Monday, Aug. 02, 1954
Names make news. Last week these names made this news:
Eldest U.S. elder statesman, Bernard Baruch, 83, who was first tapped for White House advice (by President Wilson) when Dwight Eisenhower was a first lieutenant, dropped in at the presidential mansion for lunch and came out properly discreet. A reporter, trying a circuitous approach, asked Financier Baruch about the state of the economy. Replied he quickly: "I think I'll keep quiet about that." Then, seeing that such silence might be interpreted as a prophecy of doom, he hastily covered himself: "That doesn't mean I think it's bad." Striding on, Baruch had another afterthought. Pausing and turning to the pencil-poising newsmen, he nodded back toward the White House and said: "I will say this: the fellow in there knows what's going on."
In Long Beach. Calif., a South Carolina Sunday-school teacher, Miriam Stevenson, 21, matched bust (36 in.), waist (24 in.), hips (36 in.) and kinetic attributes against the charms of 32 foreign entries and wound up as this year's Miss Universe, with the usual movie contract, a $4,000 convertible and assorted knickknacks. Burbled she: "Ah woke up with all those roses in mah room an' Ah thought for a moment somebody had died."
Amidst a flurry of rumors that she is expecting, Queen Elizabeth II ventured forth to a posh wedding reception (for one of her coronation maids of honor) in London. She was pictured in a chic, form-fitting dress, which stopped some gossips but moved others to talk of the wonders of modern corseting. Just to spite the prattlers, London's Daily Herald ran the photograph with a smug caption: "The Queen with a nipped-in waist . . ."
From Tibet came word that the Dalai Lama, 19, whose country was grabbed by China's Communists in 1951, had departed his capital city of Lhasa to journey a long, sad way to Peking, where his secular masters will presumably try to enlighten the priest-king about the joys of cooperation with their regime. His brainwashing is expected to require from six to ten months.

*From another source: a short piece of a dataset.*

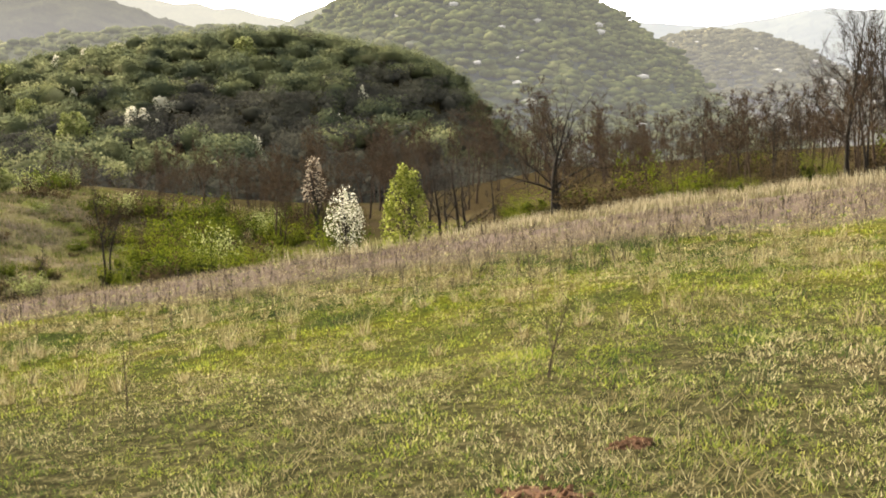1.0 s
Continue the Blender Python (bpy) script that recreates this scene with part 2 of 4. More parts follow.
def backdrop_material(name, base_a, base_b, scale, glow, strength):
    """Woods so far off that haze outshines them; emission stands in for that haze."""
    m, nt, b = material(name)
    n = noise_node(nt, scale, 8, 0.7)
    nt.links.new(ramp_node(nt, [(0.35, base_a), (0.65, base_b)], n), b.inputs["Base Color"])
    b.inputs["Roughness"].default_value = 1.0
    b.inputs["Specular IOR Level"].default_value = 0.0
    # the haze put into the emission is stronger and bluer low over the valley
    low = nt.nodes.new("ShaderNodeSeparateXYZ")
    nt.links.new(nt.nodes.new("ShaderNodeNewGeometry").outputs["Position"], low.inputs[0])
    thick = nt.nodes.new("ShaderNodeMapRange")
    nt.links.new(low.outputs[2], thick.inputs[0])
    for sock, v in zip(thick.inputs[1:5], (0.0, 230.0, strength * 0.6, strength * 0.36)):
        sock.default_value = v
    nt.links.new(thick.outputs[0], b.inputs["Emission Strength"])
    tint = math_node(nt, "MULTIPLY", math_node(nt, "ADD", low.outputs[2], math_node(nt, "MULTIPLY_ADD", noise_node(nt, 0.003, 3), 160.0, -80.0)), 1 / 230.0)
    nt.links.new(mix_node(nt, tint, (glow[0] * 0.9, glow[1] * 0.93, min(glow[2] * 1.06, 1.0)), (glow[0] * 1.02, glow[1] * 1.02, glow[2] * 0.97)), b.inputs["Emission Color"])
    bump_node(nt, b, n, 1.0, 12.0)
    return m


# ---- building helpers ----
def smooth(a, b, v):
    t = np.clip((v - a) / (b - a), 0.0, 1.0)
    return t * t * (3 - 2 * t)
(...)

After brooding for nearly a month over an imaginative newspaper account of his daughter Karen's wedding, Author Philip (Tomorrow!) Wylie suddenly decided that the story was all wet in portraying him as a "nervous" father of the bride. To the society editor of the Miami Herald Wylie batted out an explanatory note: "To be sure I was under a slight emotional strain as I came down the aisle with my daughter, owing to the fact that after a couple of false starts she went on with her customary apparent composure--but out of step ... I found myself reflecting on the many hundreds of hours of dancing lessons I had bought for my daughter and of the vanity of such effort. Here was a girl who could follow the most complicated mambo rhythms but couldn't keep step to Lohengrin."
In Yugoslavia, Marshal Tito, who has learned that one of the penalties of being a dissident Communist is the entertainment of all sorts of inquisitive capitalists, was in the midst of an even fancier social calendar. Ethiopia's Emperor Haile Selassie, first crowned head ever voluntarily to visit a Communist country, dropped in and celebrated his 62nd birthday in Belgrade. Later this summer, to repay Tito's visit of last June, Greece's King Paul and Queen Frederika will try out Tito's growing talents as a host.
In Havana, white-bearded Author Ernest Hemingway strode into the public eye with his head cropped bald (so that scalp wounds he picked up in his famed African plane crash will heal more quickly), was officially decorated on his 55th birthday with the Order of Carlos Manuel de Cespedes--the highest honor Cuba can bestow upon a foreigner. Later Papa displayed the decoration for wife Mary and friend Jaime Bofill, launched on his 56th year in a warm and sentimental glow.
On the prowl as guest conductor, youthful old (79) Maestro Pierre ("Papa") Monteaux, onetime of the San Francisco Symphony (TIME, April 21, 1952), drew rave notices and the season's biggest crowd at a Chicago summer concert. "Beethoven had real prospects as a composer," said he afterwards in his dressing room. "If he had lived longer, he might have fulfilled his promise."
Devil-may-care Porfirio Rubirosa and his current great & good friend, Cinemactress Zsa Zsa Gabor, showed up in Hollywood to start a horse opera called The Western Affair, an epic calculated to display polo-playing Rubirosa's short-in-the-saddle talents. But when Rubi, relishing his prospective role as a two-gun saloonkeeper, sashayed up to the immigration office to apply for a work permit the federals turned down his request. Their ostensible reason: Rubi, though surely one of the greatest amateur thespians of his age, is not a professional actor. Wailed Zsa Zsa: "It just can't be true. I can't believe it. What will we do?"